“Bir Klasik Nasıl Klasik Olur? Klasiklerin Anlam ve İşlevi Üzerine”
İbrahim Kalın’ın, DERGÂH YAZILARI GÜLDESTESİ Kitabında (1. Baskı: Ocak 2007) bu başlıkla çıkmış yazısının birkaç yerinden yapacağım alıntılamalar bu yazıyı oluşturacak.
“(…) Varlığı dikey değil yatay bir düzlemde ve lineer bir ilerleme ufku içinde yeniden tanımlamaya çalışan Aydınlanma düşünürleri, hiyerarşinin kötü bir şey olduğu düsturuyla hareket ediyorlardı. Buna göre klasik düşüncenin hiyerarşik evren ve hakikat tasavvuru, dinin bir tahakküm aracı olarak reddedilmeliydi. Her tür hiyerarşik düzenin yerini, mutlak bir eşitlik ilkesi ya da inancı almalıydı. Yani her şey tesviye edilmeli, aynı seviyeye getirilmeliydi.
Fakat Aydınlanmanın bu teorik kurgusunun çok kısa sürede, hem de kendisi tarafından ihlal edildiğini görmek için uzun tarih araştırmaları yapmaya gerek yok. Eğer hiyerarşi, bir öncelikler sırası yapma fikrini de içinde barındırıyorsa, o zaman modern düşüncenin kendine has bir öncelikler listesi olduğunu da itiraf etmemiz gerekiyor. Ortaçağ Batı düşüncesi için öncelikler sırasının başında Tanrı-merkezli bir evren tasavvuru kurmak geliyordu.
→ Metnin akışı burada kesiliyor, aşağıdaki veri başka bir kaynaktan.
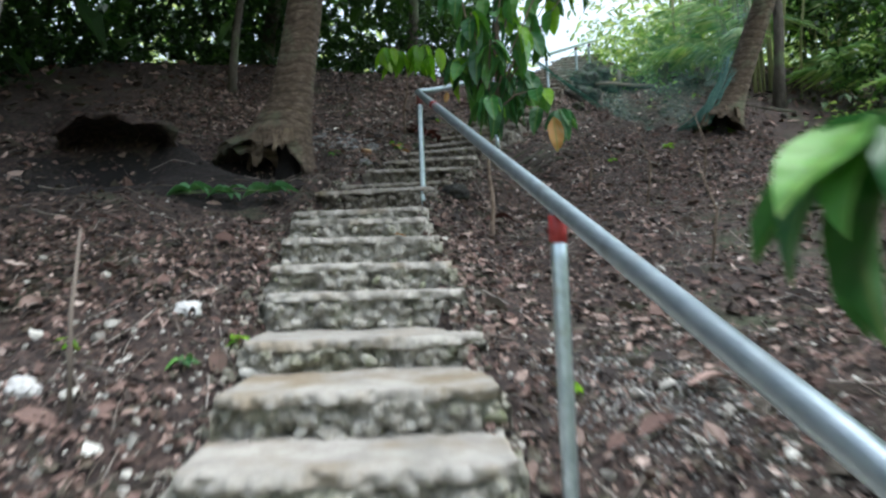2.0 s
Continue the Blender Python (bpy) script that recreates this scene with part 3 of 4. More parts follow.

Modern düşüncede Tanrı’nın yerini otonom ve rasyonel olduğu varsayılan birey aldı. Yani hiyerarşi bir olgu olarak ortadan kalkmadı; sadece bir başka hiyerarşi ve öncelikler sırası ile yer değiştirdi. (dipnot: Arthur Lovejoy’a göre klasik düşüncenin belkemiğini oluşturan dairetu’l-vücud ya da ‘büyük varlık zinciri‘ fikri, modern bilim devriminden sonra da etki ve câzibesini devam ettirmiştir. Lovjoy’un klasik eseri bu tezi ayrıntılı bir şekilde ortaya koyar. Bkz. Arthur Lovejoy, The Great Chain of Being : A Study of the History of an Idea (Cambridge: Harvard University Press, 1957). Bu yüzden modern düşüncenin kısa sürede kendi klasiklerini üretmesi kaçınılmaz olmuştur. Nitekim öyle de oldu. Descartes’in Düşünce Üzerine Söylemi’nden Kant’ın Saf Aklın Eleştirisi’ne kadar bir dizi eser, modern düşüncenin klasikleri haline geldi. Ortaçağ düşüncesinin klasik sorusu varlık ile başlarken, modern düşüncede bunun yerini, bilmenin imkânı ve yolları aldı. Yani modernler, kendi klasiklerini üreterek yeni hiyerarşiler kurdular. Her şeyin tesviye edileceği kehâneti geçerliliğini daha baştan yitirmiş oldu. (dipnot: Modern hiyerarşi fikrinin tenkidi için bkz. Rene Guenon, The Crisis of the Modern World (London,1962) ve The reign of Quantity and the Sings of the Times (Baltimore, 1972) Ayrıca bkz. Naqib al-Attas, İslam and Secularism (Kuala Lumpur,1993); Türkçe tercümesi İslâm, Sekularism ve Geleceğin Felsefesi (tr. Mahmud Erol Kılıç).
Klasik düşüncenin kapsadığı hiyerarşi fikri bizi siyasal totalitarizme götürmez mi? Yahut klasikleri ‘yüksek kültür‘ sahiplerinin ‘halk kültürüne‘ karşı bir tahakküm aracı olarak göremez miyiz? Her büyük düşünce gibi, klasik düşüncesi de bünyesinde bu tur riskleri taşır. Fakat eşitlik ve adalet ilkelerinin tamamlandığı düşüncesi bizi sınıfsal yapılara ve oligarşiye götürmez. Nasıl değerler hiyerarşisinin zorunlu kıldığı iyi ve doğru değerleri kendi başına bir iktidar aracı haline gelmezse -aksi halde ortaya çelişkili bir durum çıkar ve bu değerler iyi ve doğru olma vasfını yitirir- aynı şekilde klasiklerin öngördüğü hiyerarşi fikri de keyfiliğe ve tahakküme kapı aralamaz. Klasiklerin bize sunduğu imkânlardan biri belki de bu sonucun doğmasını engelleyecek ilkeleri bünyesinde barındırmasıdır.